**Task instructions**.
Return, exactly as written, the lines from the one containing "ob[key] = value" through the one containing "radians(degrees), 0.01, 5000", with both ends included.

**Source material**.
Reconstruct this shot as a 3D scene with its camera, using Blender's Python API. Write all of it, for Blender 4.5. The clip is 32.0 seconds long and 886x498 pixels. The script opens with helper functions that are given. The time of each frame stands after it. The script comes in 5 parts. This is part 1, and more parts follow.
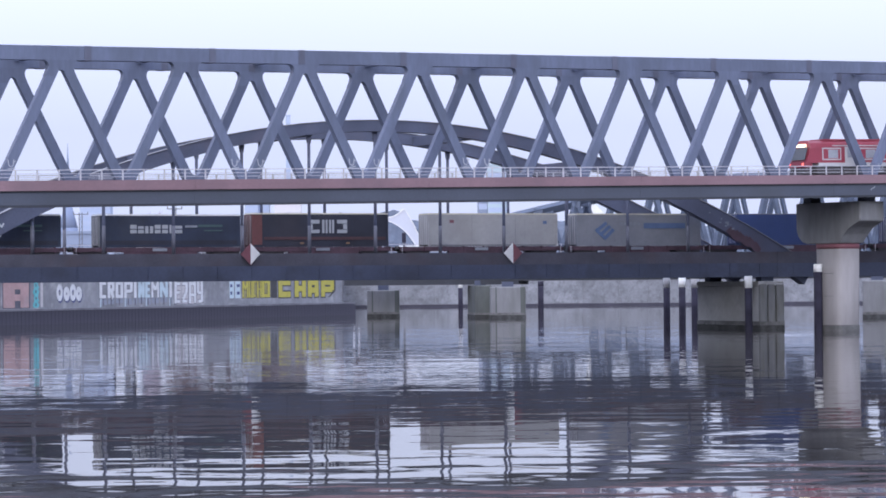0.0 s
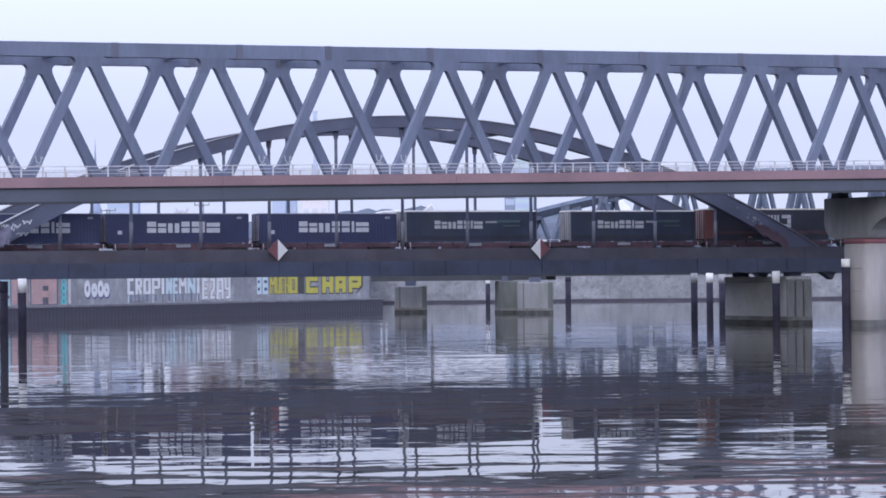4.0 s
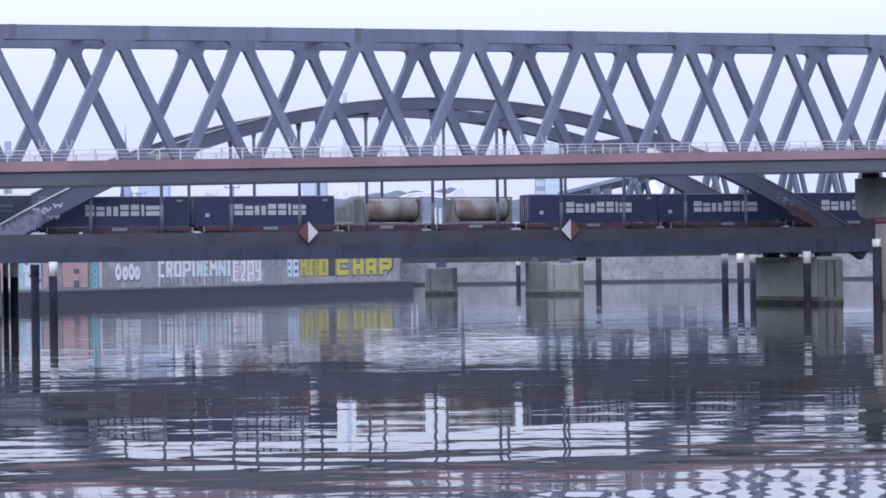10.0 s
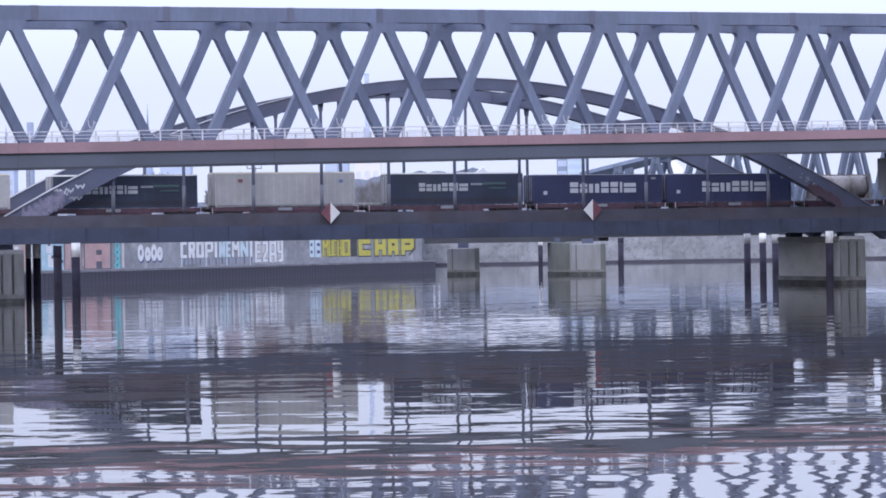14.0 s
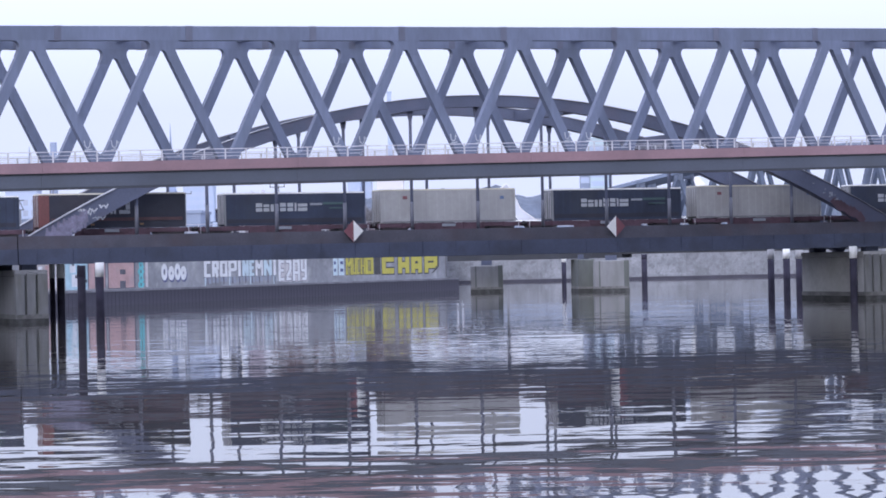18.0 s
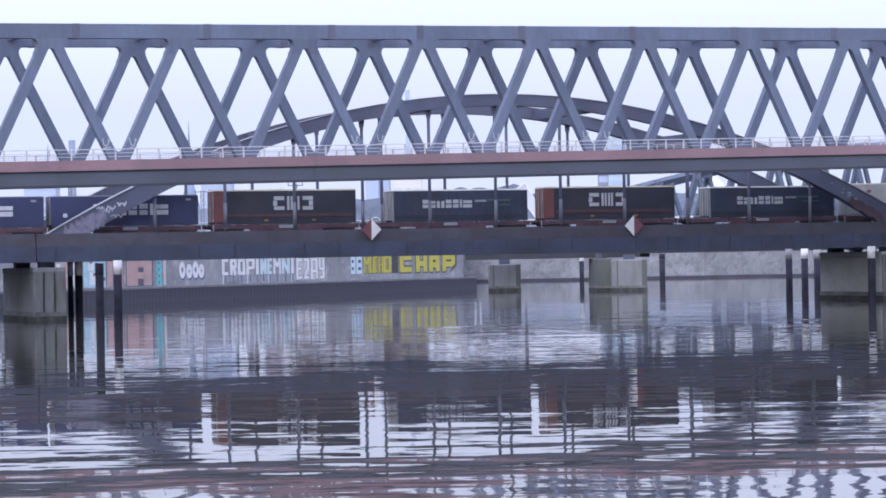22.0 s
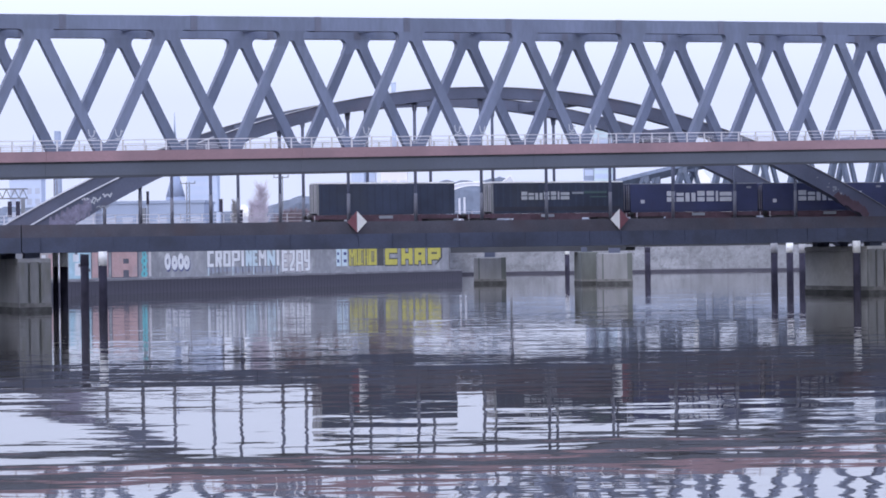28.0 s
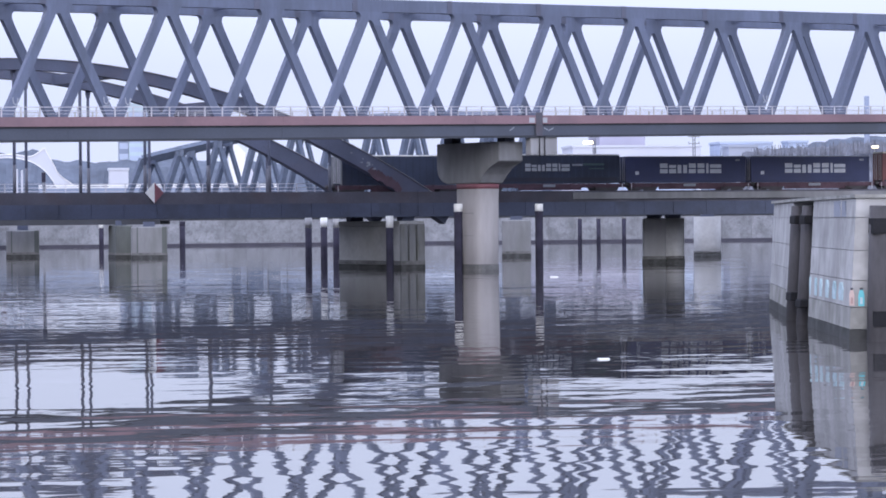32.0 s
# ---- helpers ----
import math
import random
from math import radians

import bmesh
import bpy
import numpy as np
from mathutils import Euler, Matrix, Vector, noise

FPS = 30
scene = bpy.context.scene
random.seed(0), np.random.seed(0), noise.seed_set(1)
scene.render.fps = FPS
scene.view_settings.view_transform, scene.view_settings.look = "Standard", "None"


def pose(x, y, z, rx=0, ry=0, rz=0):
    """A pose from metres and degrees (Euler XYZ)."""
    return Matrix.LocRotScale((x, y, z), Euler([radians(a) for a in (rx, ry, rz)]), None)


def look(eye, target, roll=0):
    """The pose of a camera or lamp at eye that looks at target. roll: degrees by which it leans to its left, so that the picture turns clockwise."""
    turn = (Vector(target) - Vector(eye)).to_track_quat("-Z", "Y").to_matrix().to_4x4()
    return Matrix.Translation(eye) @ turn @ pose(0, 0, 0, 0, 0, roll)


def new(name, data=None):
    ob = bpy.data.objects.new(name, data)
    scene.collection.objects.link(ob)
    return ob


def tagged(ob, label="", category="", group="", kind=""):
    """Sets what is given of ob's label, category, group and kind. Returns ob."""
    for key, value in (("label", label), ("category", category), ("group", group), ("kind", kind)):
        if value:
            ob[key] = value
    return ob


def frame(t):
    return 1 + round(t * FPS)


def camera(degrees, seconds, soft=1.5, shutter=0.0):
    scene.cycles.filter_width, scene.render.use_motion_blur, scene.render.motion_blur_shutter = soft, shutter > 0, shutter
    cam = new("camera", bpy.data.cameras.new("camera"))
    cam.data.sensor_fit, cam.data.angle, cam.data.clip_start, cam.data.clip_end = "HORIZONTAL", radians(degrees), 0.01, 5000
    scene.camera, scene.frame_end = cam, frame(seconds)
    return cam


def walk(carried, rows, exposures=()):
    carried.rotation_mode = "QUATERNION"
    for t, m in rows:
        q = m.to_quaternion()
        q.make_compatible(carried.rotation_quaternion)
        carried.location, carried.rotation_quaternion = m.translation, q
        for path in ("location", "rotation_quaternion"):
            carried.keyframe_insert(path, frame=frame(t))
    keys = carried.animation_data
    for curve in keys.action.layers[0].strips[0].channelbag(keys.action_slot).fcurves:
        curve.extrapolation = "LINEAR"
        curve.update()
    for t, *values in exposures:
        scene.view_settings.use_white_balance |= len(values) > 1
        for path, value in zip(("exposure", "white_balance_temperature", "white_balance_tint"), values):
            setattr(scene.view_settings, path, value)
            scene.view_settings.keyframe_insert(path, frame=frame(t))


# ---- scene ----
EYE = 5.0
cam = camera(17.83, 32.0, soft=1.75)
walk(cam, [
    (0, pose(0, 0, EYE, 90.6867, 0.4705, -1.0483)),
    (0.5, pose(0, 0, EYE, 90.7216, 0.5030, -0.9468)),
    (1, pose(0, 0, EYE, 90.7591, 0.5386, -0.8510)),
    (1.5, pose(0, 0, EYE, 90.7758, 0.5175, -0.7697)),
    (2, pose(0, 0, EYE, 90.7513, 0.5643, -0.6783)),
    (2.5, pose(0, 0, EYE, 90.7384, 0.6640, -0.6101)),
    (3, pose(0, 0, EYE, 90.6888, 0.6040, -0.5553)),
    (3.5, pose(0, 0, EYE, 90.6389, 0.5316, -0.5203)),
    (5.5, pose(0, 0, EYE, 90.5480, 0.8026, -0.3321)),
    (6, pose(0, 0, EYE, 90.5317, 0.8099, -0.3250)),
    (6.5, pose(0, 0, EYE, 90.5218, 0.8844, -0.3069)),
    (7, pose(0, 0, EYE, 90.5043, 0.8849, -0.2895)),
    (7.5, pose(0, 0, EYE, 90.4625, 0.7860, -0.2563)),
    (8, pose(0, 0, EYE, 90.4467, 0.7070, -0.1873)),
    (8.5, pose(0, 0, EYE, 90.4112, 0.8034, -0.0793)),
    (9, pose(0, 0, EYE, 90.3598, 0.8021, 0.0050)),
    (9.5, pose(0, 0, EYE, 90.3013, 0.7557, 0.0573)),
    (10, pose(0, 0, EYE, 90.2386, 0.8026, 0.1226)),
    (10.5, pose(0, 0, EYE, 90.1694, 0.8019, 0.1799)),
    (11, pose(0, 0, EYE, 90.0815, 0.7577, 0.2674)),
    (11.5, pose(0, 0, EYE, 89.9794, 0.7080, 0.3545)),
    (12, pose(0, 0, EYE, 89.8921, 0.8015, 0.4246)),
    (12.5, pose(0, 0, EYE, 89.8684, 0.8887, 0.4594)),
    (13, pose(0, 0, EYE, 89.8657, 0.8956, 0.5312)),
    (13.5, pose(0, 0, EYE, 89.8448, 0.8858, 0.5468)),
    (14, pose(0, 0, EYE, 89.8469, 0.9025, 0.5714)),
    (14.5, pose(0, 0, EYE, 89.8837, 1.0265, 0.6030)),
    (16.5, pose(0, 0, EYE, 90.0736, 1.1145, 0.8650)),
    (17, pose(0, 0, EYE, 90.1299, 1.1080, 0.9681)),
    (17.5, pose(0, 0, EYE, 90.1721, 1.1596, 1.0293)),
    (18, pose(0, 0, EYE, 90.2120, 1.2388, 1.0448)),
    (18.5, pose(0, 0, EYE, 90.2388, 1.1684, 1.1097)),
    (19, pose(0, 0, EYE, 90.2237, 1.1576, 1.1494)),
    (19.5, pose(0, 0, EYE, 90.2006, 1.1330, 1.1605)),
    (20, pose(0, 0, EYE, 90.1683, 1.1127, 1.2114)),
    (20.5, pose(0, 0, EYE, 90.1661, 1.2513, 1.2671)),
    (21, pose(0, 0, EYE, 90.2123, 1.2837, 1.3369)),
    (21.5, pose(0, 0, EYE, 90.2153, 1.1853, 1.3899)),
    (22, pose(0, 0, EYE, 90.1945, 1.0697, 1.4064)),
    (22.5, pose(0, 0, EYE, 90.1642, 0.8918, 1.4253)),
    (23, pose(0, 0, EYE, 90.1483, 0.8670, 1.4237)),
    (23.5, pose(0, 0, EYE, 90.1016, 0.9309, 1.4026)),
    (24, pose(0, 0, EYE, 90.0429, 1.0172, 1.4357)),
    (24.5, pose(0, 0, EYE, 89.9785, 1.0117, 1.4603)),
    (25, pose(0, 0, EYE, 89.9404, 0.9795, 1.4924)),
    (25.5, pose(0, 0, EYE, 89.9256, 1.0601, 1.5132)),
    (27.5, pose(0, 0, EYE, 90.0583, 0.9868, 1.4222)),
    (28, pose(0, 0, EYE, 90.0408, 0.8191, 1.1117)),
    (28.5, pose(0, 0, EYE, 90.0014, 0.6558, 0.3389)),
    (29, pose(0, 0, EYE, 89.9076, 0.5152, -0.8975)),
    (29.5, pose(0, 0, EYE, 89.8404, 0.3768, -2.1451)),
    (30, pose(0, 0, EYE, 89.7957, 0.3344, -3.4068)),
    (30.5, pose(0, 0, EYE, 89.6895, 0.5244, -4.7005)),
    (31, pose(0, 0, EYE, 89.5723, 0.5740, -6.1650)),
    (31.5, pose(0, 0, EYE, 89.4750, 0.5948, -7.3573)),
    (32, pose(0, 0, EYE, 89.4046, 0.5193, -8.3035)),
], exposures=((0, -0.09), (1, -0.12), (3, -0.13), (9, -0.06), (14, 0.04), (17, 0.03), (24, 0.0), (28, 0.0), (30, -0.03), (32, 0.0)))

# ---- light ----
world = bpy.data.worlds.new("overcast_sky")
scene.world = world
world.use_nodes = True
wt = world.node_tree
sky = wt.nodes.new("ShaderNodeTexSky")
sky.sky_type, sky.sun_disc = "NISHITA", False
sky.sun_elevation, sky.sun_rotation = radians(32), radians(200)
sky.air_density, sky.dust_density, sky.ozone_density = 1.0, 6.0, 1.0
cloud = wt.nodes.new("ShaderNodeMixRGB")
cloud.inputs[0].default_value = 0.88
cloud.inputs[2].default_value = (8.5, 9.35, 11.8, 1)
wt.links.new(sky.outputs[0], cloud.inputs[1])
back = wt.nodes["Background"]
back.inputs[1].default_value = 0.1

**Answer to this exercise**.
            ob[key] = value
    return ob


def frame(t):
    return 1 + round(t * FPS)


def camera(degrees, seconds, soft=1.5, shutter=0.0):
    scene.cycles.filter_width, scene.render.use_motion_blur, scene.render.motion_blur_shutter = soft, shutter > 0, shutter
    cam = new("camera", bpy.data.cameras.new("camera"))
    cam.data.sensor_fit, cam.data.angle, cam.data.clip_start, cam.data.clip_end = "HORIZONTAL", radians(degrees), 0.01, 5000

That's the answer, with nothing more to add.